À ces soins de l’harmonie du théatre grec on avoit ajouté les soins de la médecine. L’excellent architecte étant toujours garant de la santé de ceux qu’il loge & de ceux qu’il place, Philon n’avoit pas cru indigne de ses réflexions, de considérer que sans le secours de son art, la joie des spectacles agitant extraordinairement les corps, pouvoit causer de l’altération dans les esprits. Il y pourvut par la disposition du bâtiment, par la judicieuse ouverture des jours ou entre-colonnes, & par l’économie des vents salutaires & des rayons du soleil, dont il sut ménager le cours & le passage : sur-tout il eut égard au vent d’occident, parce qu’il a une force particuliere sur l’ouïe, & qu’il porte à l’oreille les sons de plus loin & plus distinctement que les autres ; & comme ce vent est ordinairement chargé de vapeurs, ce fut un chef d’œuvre de l’art, de tourner les jours des portiques avec tant de justesse, que l’intempérie de l’ouest ne causât point de rhumes en interceptant la transpiration ; ainsi dans son théatre la scene regardoit la montagne de la citadelle, & avoit à dos la colline de Cynosargue ; celle du Muséon étoit à main droite, & le chemin ou la rue du Pyrée étoit à gauche.
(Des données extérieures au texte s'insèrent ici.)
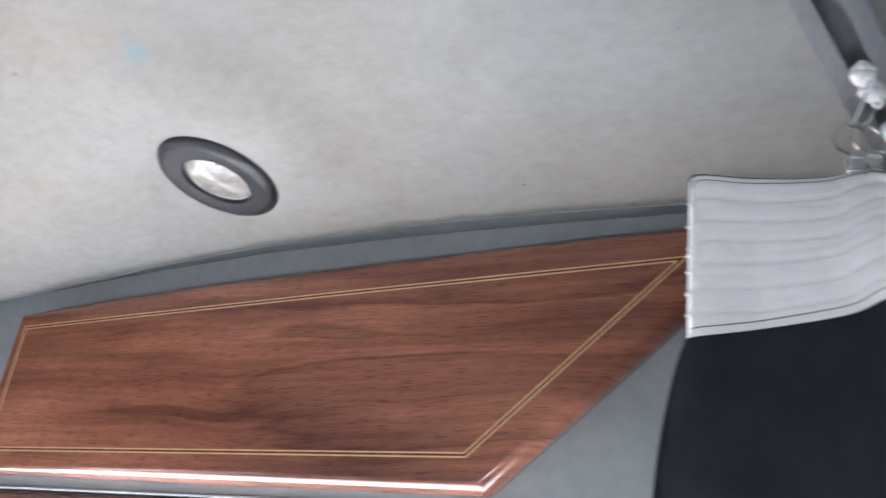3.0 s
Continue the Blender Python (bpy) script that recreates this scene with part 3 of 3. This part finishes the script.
def curtain():
    root = new("curtain")
    nu, nv = 230, 58
    bm = bmesh.new()

    def tape_front(i, j):
        u, v = i / (nu - 1), j / (nv - 1)
        ragged = 0.0016 * noise.noise((v * 30, 0.0, 5.0)) if i in (0, nu - 1) else 0.0
        p = heading(u, v, SIGN * (0.0012 + pucker(u, v)))
        return p + (catmull(UPPER, 0.02) - catmull(UPPER, 0.0)).normalized() * ragged
    front = grid(bm, nu, nv, tape_front)
    back = grid(bm, nu, nv, lambda i, j: heading(i / (nu - 1), j / (nv - 1), SIGN * 0.0010))
    for a, b in ((0, None), (nu - 1, None)):
        for j in range(nv - 1):
            bm.faces.new((front[a][j], front[a][j + 1], back[a][j + 1], back[a][j]))
    for j in (0, nv - 1):
        for i in range(nu - 1):
            bm.faces.new((front[i][j], front[i + 1][j], back[i + 1][j], back[i][j]))
    tape = part("heading_tape", bm, TAPE, root, "white gathered heading tape", True)
    # rows of grey stitching
    for v in (0.035, 0.945):
        bm = bmesh.new()
        tube(bm, [heading(i / 260, v + 0.004 * noise.noise((i * 0.09, v * 9, 0)), SIGN * (0.0016 + pucker(i / 260, v))) for i in range(261)], 0.00050, 5)
        part("stitching", bm, THREAD, tape, "grey row of stitching", True)
    # stray thread ends at both side edges
    rnd = random.Random(5)
    for u, sgn in ((0.0, -1), (1.0, 1)):
        for v in (0.14, 0.29, 0.43, 0.46, 0.58, 0.71, 0.86):
            p = heading(u, v, SIGN * 0.002)
            d = Vector((sgn * rnd.uniform(0.0005, 0.0017), rnd.uniform(-0.001, 0.001), rnd.uniform(-0.002, 0.002)))
            bm = bmesh.new()
            tube(bm, [p - d * 0.4, p + d * 0.5, p + d + Vector((0, 0, -0.001))], 0.0013, 6)
            part("cord_end", bm, TAPE, tape, "frayed white cord end", True)
    # dark cloth, from just above the tape down to the added floor
    mu, rows = 200, 70
    drop_to = 1.275

    def cloth_at(i, j, off):
        u = i / (mu - 1)
        if j < 14:
            lip = 0.013 + 0.011 * min(1.0, max(0.0, (u - 0.62) / 0.1))
            return heading(u, -lip + (1 + lip) * j / 13, SIGN * (off - 0.0006))
        f = (j - 13) / (rows - 14)
        low = heading(u, 1.0, SIGN * (off - 0.0006))
        hang = Vector((0.872 + 0.285 * u - 0.068 * (1 - u) ** 2, -0.105, drop_to))
        hang.y += 0.030 * math.sin(2 * math.pi * (2.1 * u + 0.15)) + 0.012 * math.sin(2 * math.pi * (5.3 * u))
        s = f ** 0.75
        p = low.lerp(hang, s)
        p.z = low.z + (drop_to - low.z) * f
        p.y += 0.011 * f * math.sin(2 * math.pi * (3.4 * u + 0.35)) + 0.004 * math.sin(math.pi * min(1, 3 * f)) * math.sin(2 * math.pi * (7.2 * u + 0.1))
        return p + Vector((-0.014 * (1 - u) * math.sin(math.pi * min(1, f * 2.2)), SIGN * 0.0, 0))
    bm = bmesh.new()
    f1 = grid(bm, mu, rows, lambda i, j: cloth_at(i, j, 0.0))
    f2 = grid(bm, mu, rows, lambda i, j: cloth_at(i, j, -0.0012) + Vector((0, 0.0012, 0)))
    for a in (0, mu - 1):
        for j in range(rows - 1):
            bm.faces.new((f1[a][j], f1[a][j + 1], f2[a][j + 1], f2[a][j]))
    for j in (0, rows - 1):
        for i in range(mu - 1):
            bm.faces.new((f1[i][j], f1[i + 1][j], f2[i + 1][j], f2[i][j]))
    back_path = [(1.024, -0.134, 1.940), (1.036, -0.116, 1.934), (1.048, -0.108, 1.928), (1.058, -0.112, 1.923), (1.066, -0.118, 1.918)]
    for off in (0.0, 0.0012):
        grid(bm, 24, 12, lambda i, j: catmull(back_path, i / 23) + Vector((0.01 * j / 11, off + 0.012 * j / 11, -0.12 * j / 11)))
    part("cloth", bm, DARK_CLOTH, root, "blue-black plain curtain cloth", True)
    return tagged(root, "blue-black curtain with white heading tape, drawn together under the track", "curtain")


curtain()

for s, station, turn in ((0.178, 4.1, 0.1), (0.160, 4.8, 0.35), (0.109, 11.2, 1.1), (0.060, 13.9, 0.15), (0.045, 14.45, -0.1)):
    u = station / (len(HEADING) - 1)
    clip(on_track(s, 0, TALL + 0.016), heading(u, 0.0), turn)
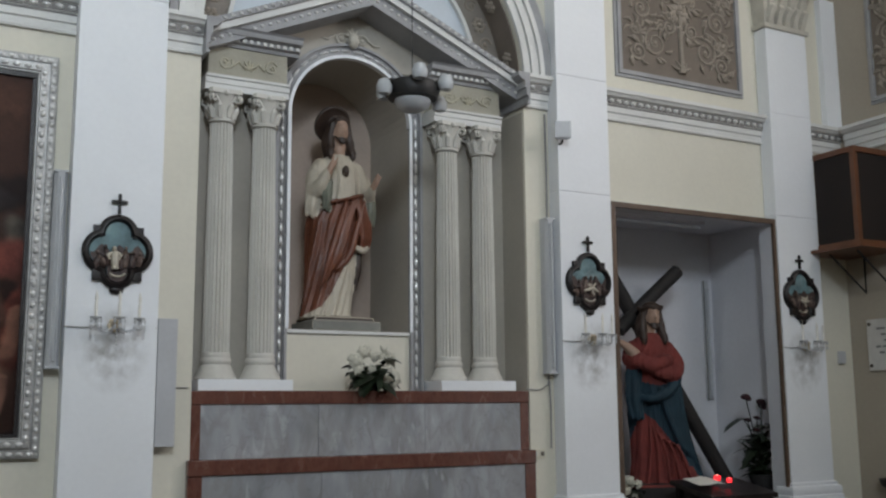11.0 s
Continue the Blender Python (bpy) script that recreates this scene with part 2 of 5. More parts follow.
SKIN = material("painted flesh plaster", (0.40, 0.265, 0.195), 0.5, 0.1, 6, 60, 0.08)
HAIR = material("dark brown painted plaster", (0.040, 0.024, 0.017), 0.5, 0.2, 8, 60, 0.2)
ROBEW = material("ivory painted plaster", (0.52, 0.47, 0.38), 0.5, 0.1, 7, 60, 0.12, stain=0.25, stain_col=(0.40, 0.33, 0.25), folds=0.45)
ROBED = material("flowered ivory plaster", (0.54, 0.52, 0.47), 0.5, 0.1, 26, 70, 0.12, stain=0.75, stain_col=(0.17, 0.17, 0.15), folds=0.45, spread=(0.50, 0.60))
ROBER = material("russet painted plaster", (0.150, 0.048, 0.023), 0.40, 0.25, 5, 60, 0.10, stain=0.4, stain_col=(0.085, 0.030, 0.018), folds=0.14)
ROBEB = material("blue painted plaster", (0.018, 0.060, 0.100), 0.45, 0.25, 6, 60, 0.12, stain=0.18, stain_col=(0.10, 0.15, 0.19), folds=0.45)
ROBEG = material("olive painted plaster", (0.17, 0.18, 0.14), 0.5, 0.15, 6, 60, 0.12, folds=0.45)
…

Il ne reste rien aujourd’hui du portique d’Eumenicus qui étoit derriere la scene ; mais c’étoit un double portique, composé de deux allées, divisées l’une de l’autre par des colonnes. Le plan du portique étoit élevé sur le rez-de-chaussée, de sorte que de la rue on n’y entroit pas de plain-pié, mais on y montoit par des perrons : il formoit un quarre long, & l’espace de terre qu’il renfermoit étoit embelli de palissades & de verdure, pour réjouir la vue de ceux qui se promenoient dans le portique ; on y faisoit les répétitions des ouvrages de théatre, comme les répétitions de la symphonie se faisoient dans l’odéon.
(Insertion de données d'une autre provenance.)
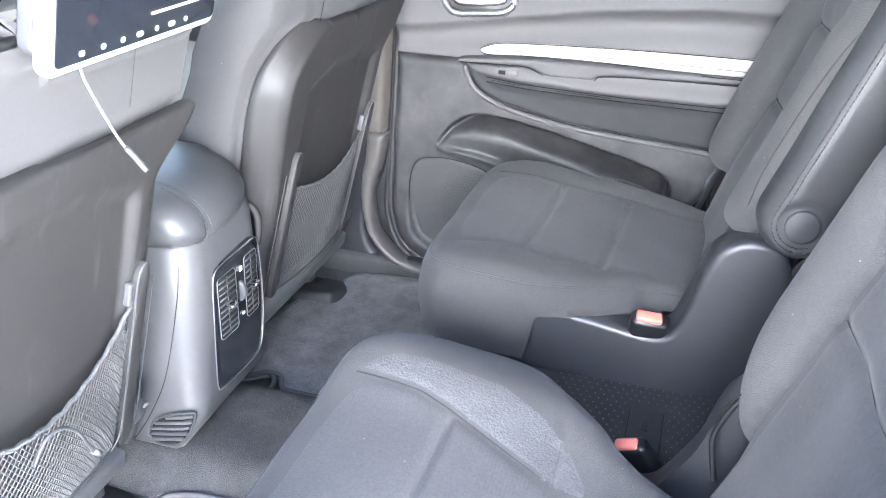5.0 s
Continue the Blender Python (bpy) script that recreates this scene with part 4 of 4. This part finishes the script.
    part("rear_panel", slab(bo * np.array((0.92, 0.96)) + np.array((0, 0.025)), lambda u, v, h: Vector((bx(v) + 0.104 + h, Y(u + OFF), v)), 0.02, 0.006), M_SHELL, c, "hard rear panel of the backrest")
    for sy in (-1, 1):
        part("headrest_post", tube([(bx(0.9) + 0.05, Y(OFF + sy * 0.07), 0.90), (bx(0.97) + 0.05, Y(OFF + sy * 0.07), 0.97)], 0.006, 10), M_CHROME, c, "chrome headrest post")
    part("headrest", box((0.10, 0.25, 0.15), pose(bx(1.03) + 0.04, Y(OFF), 1.035, 0, 18, 0), 0.04, 6), M_FABRIC, c, "cloth headrest")

    # folded-up armrest on the inner side
    ax, az = 0.266 + dx + db, 0.482
    dirv = np.array((0.35, 1.0)) / math.hypot(0.35, 1.0)
    nor = np.array((dirv[1], -dirv[0]))
    cap = []
    for k in range(17):
        a = math.pi + math.pi * k / 16
        cap.append(np.array((ax, az)) + 0.052 * (nor * math.cos(a) + dirv * math.sin(a)))
    tip = np.array((ax, az)) + dirv * 0.33
    for k in range(13):
        a = math.pi * k / 12
        cap.append(tip + nor * 0.050 * math.cos(a) + dirv * 0.040 * math.sin(a))
    cap = np.array(cap)
    ay = -0.243

    def aplace(u, v, h):
        return Vector((u, Y(ay - h), v))

    def arm_h(u, v, d):
        r = np.hypot(u - ax, v - az)
        return 0.012 - edge_round(d, 0.030) - 0.005 * np.exp(-((r - 0.024) / 0.008) ** 2)

    arm = part("armrest", relief(cap, arm_h, 0.004, [(-0.002, 0.02), (0.0, 0.05), (0.012, 0.062), (0.03, 0.064)], aplace), M_LEATHER, c, "folded black leather armrest")
    part("pivot_cap", disc(0.0215, 0.012, Matrix.Translation(aplace(ax, az, 0.009)) @ pose(0, 0, 0, 90, 0, 0), 0.003), M_PLASTIC, arm, "round pivot cap")
    for inset in (0.016, 0.022):
        line = [np.array((ax, az)) + dirv * q - nor * (0.052 - inset) for q in np.linspace(0.33, 0.0, 34)]
        line += [np.array((ax, az)) + (0.052 - inset) * (nor * math.cos(a) + dirv * math.sin(a)) for a in np.linspace(math.pi, math.pi * 1.8, 24)[1:]]
        pts = []
        for p in line:
            d, _ = sdf(cap, np.array([p[0]]), np.array([p[1]]))
            pts.append(aplace(p[0], p[1], float(arm_h(np.array([p[0]]), np.array([p[1]]), d)[0]) + 0.0010))
        part("stitching", dashes(pts, 0.004, 0.002, 0.0009), M_THREAD, arm)

    # moulded inner side shell and the plainer outer hinge cover
    prof = curve([(-0.068, 0.186), (-0.073, 0.24), (-0.069, 0.282), (-0.047, 0.292), (0.0, 0.288), (0.044, 0.282), (0.09, 0.275), (0.116, 0.276), (0.134, 0.290), (0.149, 0.334), (0.159, 0.380), (0.174, 0.417),
                  (0.202, 0.437), (0.24, 0.437), (0.266, 0.416), (0.279, 0.353), (0.283, 0.28), (0.275, 0.186)], 6)
    part("side_shell", relief(prof, lambda u, v, d: 0.0 - edge_round(d, 0.012), 0.003, [(0, 0.012), (0.002, 0.024), (0.004, 0.042 if mir > 0 else 0.034)], lambda u, v, h: Vector((u + dx + (0.018 * float(sstep(0.27, 0.37, v)) if mir < 0 else 0.0), Y(-0.217 - h * 1.0), v))), M_SIDE, c,
         "charcoal moulded side shell")
    outp = curve([(0.10, 0.186), (0.10, 0.24), (0.14, 0.29), (0.165, 0.36), (0.19, 0.405), (0.225, 0.415), (0.26, 0.39), (0.275, 0.30), (0.27, 0.186)], 6)
    if mir < 0:
        outp[:, 1] += 0.030 * sstep(0.30, 0.40, outp[:, 1])
    part("hinge_cover", relief(outp, lambda u, v, d: 0.0 - edge_round(d, 0.014), 0.006, [(0, 0.03), (0.004, 0.05)], lambda u, v, h: Vector((u + dx, Y((0.262 if mir > 0 else 0.216) + h), v))), M_BUCKLE, c, "black outer hinge cover")
    if mir > 0:
        part("belt_guide", tube(curve([(0.186, 0.615, 0.385), (0.165, 0.62, 0.350), (0.160, 0.62, 0.32), (0.163, 0.62, 0.29), (0.160, 0.62, 0.24)], 6, False), 0.006, 8), M_CONSOLE, c, "grey plastic belt guide")
        part("belt_slot", tube(curve([(0.172, 0.612, 0.350), (0.167, 0.612, 0.32), (0.171, 0.612, 0.29)], 6, False), 0.004, 8), M_BUCKLE, c, "black edge of the belt slot")
    else:
        part("belt_slot", tube(curve([(x + dx, Y(-0.185), z) for x, z in ((0.222, 0.424), (0.203, 0.412), (0.189, 0.387), (0.181, 0.36), (0.183, 0.335), (0.190, 0.305))], 6, False), 0.0032, 8), M_BUCKLE, c,
             "black edge of the belt slot")
    # Solid near-black block paints the shade of the hollow round the buckle.
    part("well_shade", box((0.066, 0.028, 0.020), pose(0.101 + dx, Y(-0.195), 0.2665), 0.007), M_SEAM, c, "dark block for the shade of the well round the buckle")
    part("shell_notch", disc(0.006, 0.006, pose(0.225 + dx, Y(-0.218), 0.203, 90, 0, 0), 0.002, 16), M_SEAM, c, "dark fixing hole")
    # Added black plate: stands for the shaded gap and dark piece below the armrest.
    plate = curve([(0.275, 0.19), (0.335, 0.20), (0.362, 0.28), (0.378, 0.38), (0.36, 0.43), (0.31, 0.44), (0.27, 0.40), (0.262, 0.30)], 5)
    part("gap_plate", slab(plate, lambda u, v, h: Vector((u + dx, Y(-0.196 - h), v)), 0.012, 0.004), M_BUCKLE, c, "black plate added for the shaded gap below the armrest")
    return c


captain_chair(0.352, 1, 0.0, 0.0, 0.027, "dark cloth captain's chair with armrest folded up, beside the closed door")
captain_chair(-0.385, -1, 0.004, 0.026, 0.0, "dark cloth captain's chair beside the open door")


def buckle(m, size, label):
    b = thing("seat_belt_buckle", label, "belt buckle", group="belt buckles")
    b.matrix_world = m @ Matrix.Scale(size, 4)
    part("case", box((0.048, 0.026, 0.074), pose(0.003, 0, -0.036), 0.008), M_BUCKLE, b)
    part("release_button", box((0.032, 0.016, 0.011), pose(0.001, -0.002, 0.0), 0.003), M_RED, b, "orange-red release button")
    part("tongue_tip", box((0.012, 0.010, 0.006), pose(-0.024, 0.0, -0.036, 0, 20, 0), 0.001), M_CHROME, b, "bright metal tip")
    part("strap", box((0.030, 0.010, 0.07), pose(0, 0.004, -0.085), 0.003), M_BUCKLE, b)


buckle(pose(0.0985, 0.1435, 0.300, 17, 4, 4), 1.14, "black belt buckle with red button in the chair side")
buckle(pose(0.099, -0.140, 0.285, 24, -24, -14), 0.86, "black belt buckle with red button leaning off the near chair")


# ---------------------------------------------------------------- floor between the chairs
fl = thing("floor_liner", "black studded vinyl liner on the raised floor between the chairs", "floor liner", "structure")
part("liner", box((1.07, 0.42, 0.006), pose(0.435, 0.0, 0.186), 0.002), M_VINYL, fl)


def studs():
    bm = bmesh.new()
    for i in range(52):
        for j in range(30):
            x = -0.015 + i * 0.0125 + (j % 2) * 0.00625
            y = -0.175 + j * 0.0118
            if 0.085 < x < 0.145 and y < 0.085:
                continue
            r = 0.0011
            vs = [bm.verts.new((x + r * math.cos(k * math.pi / 3), y + r * math.sin(k * math.pi / 3), 0.1895)) for k in range(6)]
            topv = bm.verts.new((x, y, 0.1907))
            for k in range(6):
                bm.faces.new((vs[k], vs[(k + 1) % 6], topv))
    return bm


tagged(part("stud", studs(), M_STUD, fl), kind="stuff")
bl = thing("floor_bin_lid", "black floor bin lid with a finger catch", "bin lid")
part("lid", box((0.044, 0.20, 0.006), pose(0.116, -0.03, 0.1905), 0.002), M_VINYL, bl)
part("catch", box((0.010, 0.030, 0.004), pose(0.116, 0.035, 0.1940), 0.0015), M_SHELL, bl)
part("gap", box((0.0014, 0.20, 0.003), pose(0.0935, -0.03, 0.1905), 0.001), M_SEAM, bl)
part("gap", box((0.0014, 0.20, 0.003), pose(0.1385, -0.03, 0.1905), 0.001), M_SEAM, bl)


# ---------------------------------------------------------------- screen on the driver's headrest
def screen():
    t = thing("headrest_screen", "white framed video screen with keys hung on the headrest", "screen")
    m = Matrix.Translation((-0.352, -0.333, 0.732)) @ pose(0, 0, 0, 0, 0, -2) @ pose(0, 0, 0, 1.5, 0, 0) @ pose(0, 0, 0, 0, 13.5, 0)

    def S(u, v, h):
        return m @ Vector((h, u, v))

    part("frame", slab(rounded(-0.117, 0.0, 0.117, 0.165, 0.012), lambda u, v, h: S(u, v, h - 0.010), 0.014, 0.005), M_WHITE, t, "white plastic frame")
    part("back_case", slab(rounded(-0.11, 0.010, 0.106, 0.155, 0.012), lambda u, v, h: S(u, v, h - 0.030), 0.016, 0.004), M_PLASTIC, t)
    part("glass", slab(rounded(-0.108, 0.008, 0.112, 0.157, 0.006), lambda u, v, h: S(u, v, h + 0.0035), 0.0015, 0.0006), M_SCREEN, t, "dark glossy screen glass")
    # White strip paints a reflection across the lower glass.
    part("glint_line", slab(rounded(0.010, 0.0290, 0.112, 0.0315, 0.001), lambda u, v, h: S(u, v, h + 0.005), 0.0008, 0.0003), M_ICON, t, "pale painted reflection line low on the glass")
    for k, u in enumerate((-0.078, -0.052, -0.027, -0.004, 0.020, 0.042, 0.064)):
        w = (0.004, 0.0035, 0.0035, 0.0055, 0.003, 0.006, 0.003)[k]
        part("key", slab(rounded(u - w * 0.8, 0.0128, u + w * 0.8, 0.0176, 0.0022), lambda a, v, h: S(a, v, h + 0.005), 0.0008, 0.0003), M_ICON, t)
    k = pose(-0.425, -0.455, 0.788, 0, 12, 0)
    br = part("bracket", join(box((0.055, 0.046, 0.056), k, 0.008), box((0.04, 0.14, 0.02), pose(-0.40, -0.40, 0.86, 0, 12, 0), 0.005)), M_BUCKLE, t, "black clamp on the headrest posts")
    for dy in (-0.014, 0.002, 0.016):
        part("rib", box((0.060, 0.005, 0.060), k @ pose(0, dy, 0), 0.0015), M_BUCKLE, br)
    part("strap", box((0.061, 0.048, 0.009), k @ pose(0, 0, 0.004), 0.002), M_PLASTIC, br, "black strap round the clamp")
    part("post_guide", tube([(-0.400 + 0.012 * math.cos(a), -0.446 + 0.019 * math.sin(a), 0.750 + 0.003 * math.cos(a)) for a in np.linspace(0, 2 * math.pi, 25)[:-1]], 0.005, 8, True), M_BUCKLE, t,
         "oval black guide in the seat top")
    cable = curve([(-0.368, -0.391, 0.735), (-0.366, -0.388, 0.715), (-0.358, -0.379, 0.683), (-0.350, -0.373, 0.660), (-0.342, -0.368, 0.646), (-0.334, -0.363, 0.632)], 6, False)
    part("cable", tube(cable[:21], 0.0014, 8), M_CABLE, t, "thin pale power cable")
    part("plug", tube(cable[20:], [0.0020] + [0.0027] * (len(cable) - 21), 10), M_ARM, t, "grey plug sleeve at the end of the cable")


screen()

# cord loop and hook hanging over the driver's net
t = thing("cord_loop", "thin black cord with a pale plug tip on the net pocket", "cord")
part("cord", tube(curve([(-0.466, -0.42, 0.318), (-0.462, -0.405, 0.338), (-0.458, -0.385, 0.342), (-0.456, -0.365, 0.325), (-0.456, -0.352, 0.298), (-0.458, -0.342, 0.280)], 6, False), 0.0022, 6), M_PLASTIC, t)
part("lead", tube(curve([(-0.580, -0.155, 0.143), (-0.553, -0.155, 0.173), (-0.525, -0.155, 0.207)], 6, False), 0.0038, 8, flat=0.5), M_CABLE, t, "pale flat lead beside the seat")
part("plug_tip", tube([(-0.458, -0.344, 0.284), (-0.460, -0.333, 0.272)], 0.004, 8), M_CABLE, t, "pale plug tip")


# ---------------------------------------------------------------- front of the cabin
d = thing("dashboard", "pale dashboard with an air vent, sunlit brightness put into its colour", "dashboard", "structure")
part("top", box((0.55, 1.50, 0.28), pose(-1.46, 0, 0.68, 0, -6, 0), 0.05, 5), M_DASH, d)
for yy in (-0.62, 0.62):
    v = part("air_vent", box((0.02, 0.13, 0.09), pose(-1.185, yy, 0.73, 0, -6, 0), 0.02), M_SHELL, d)
    for k in range(4):
        part("slat", box((0.012, 0.11, 0.005), pose(-1.173, yy, 0.70 + 0.02 * k), 0.001), M_PLASTIC, v)
fd = thing("door_2", "pale grey front door panel with an armrest", "car door", "structure")
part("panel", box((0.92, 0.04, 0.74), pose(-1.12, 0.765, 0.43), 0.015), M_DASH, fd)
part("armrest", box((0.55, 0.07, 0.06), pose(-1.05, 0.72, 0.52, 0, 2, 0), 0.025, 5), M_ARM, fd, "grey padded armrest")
# White stands in for sun falling on this rail.
part("top_rail", box((0.95, 0.05, 0.05), pose(-1.12, 0.755, 0.80), 0.02, 4), M_WHITE, fd, "white top rail, sunlit brightness put into its colour")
Il seroit à souhaiter qu’il y eût dans nos villes un portique d’Eumenicus, non pas pour regler l’économie des ouvrages de théatre, comme à Athenes, mais pour en réformer la morale, & condamner au silence les auteurs du bas ordre qui deshonorent la scene, en blessant la pudeur par de grossieres équivoques. (D. J.)

Théatre anatomique, (Architect.) c’est dans une école de médecine ou de chirurgie, une salle avec plusieurs siéges en amphithéatre circulaire, & une table posée sur un pivot, au milieu, pour la dissection & la démonstration des cadavres : tel est le théatre anatomique du Jardin-royal des plantes à Paris. (D. J.)

Théatre d’eau, (Archit. hydraul. Décorat.) c’est une disposition d’une ou plusieurs allées d’eau, ornées de rocailles, de figures, &c. pour former divers changemens dans une décoration perspective, & pour y représenter des spectacles : tel est le théatre d’eau de Versailles. (D. J.)

Théatre, (Marine) on appelle ainsi sur la Méditerranée un château d’avant. Voyez Chateau.

Tréatre de jardin, (Décorat. de Jardins.) espece de terrasse élevée sur laquelle est une décoration perspective d’allées d’arbres, ou de charmille, pour jouer des pastorales. L’amphithéatre qui lui est opposé, a plusieurs degrés de gazon ou de pierre ; & l’espace le plus bas entre le théatre & l’amphithéatre, tient lieu de parterre.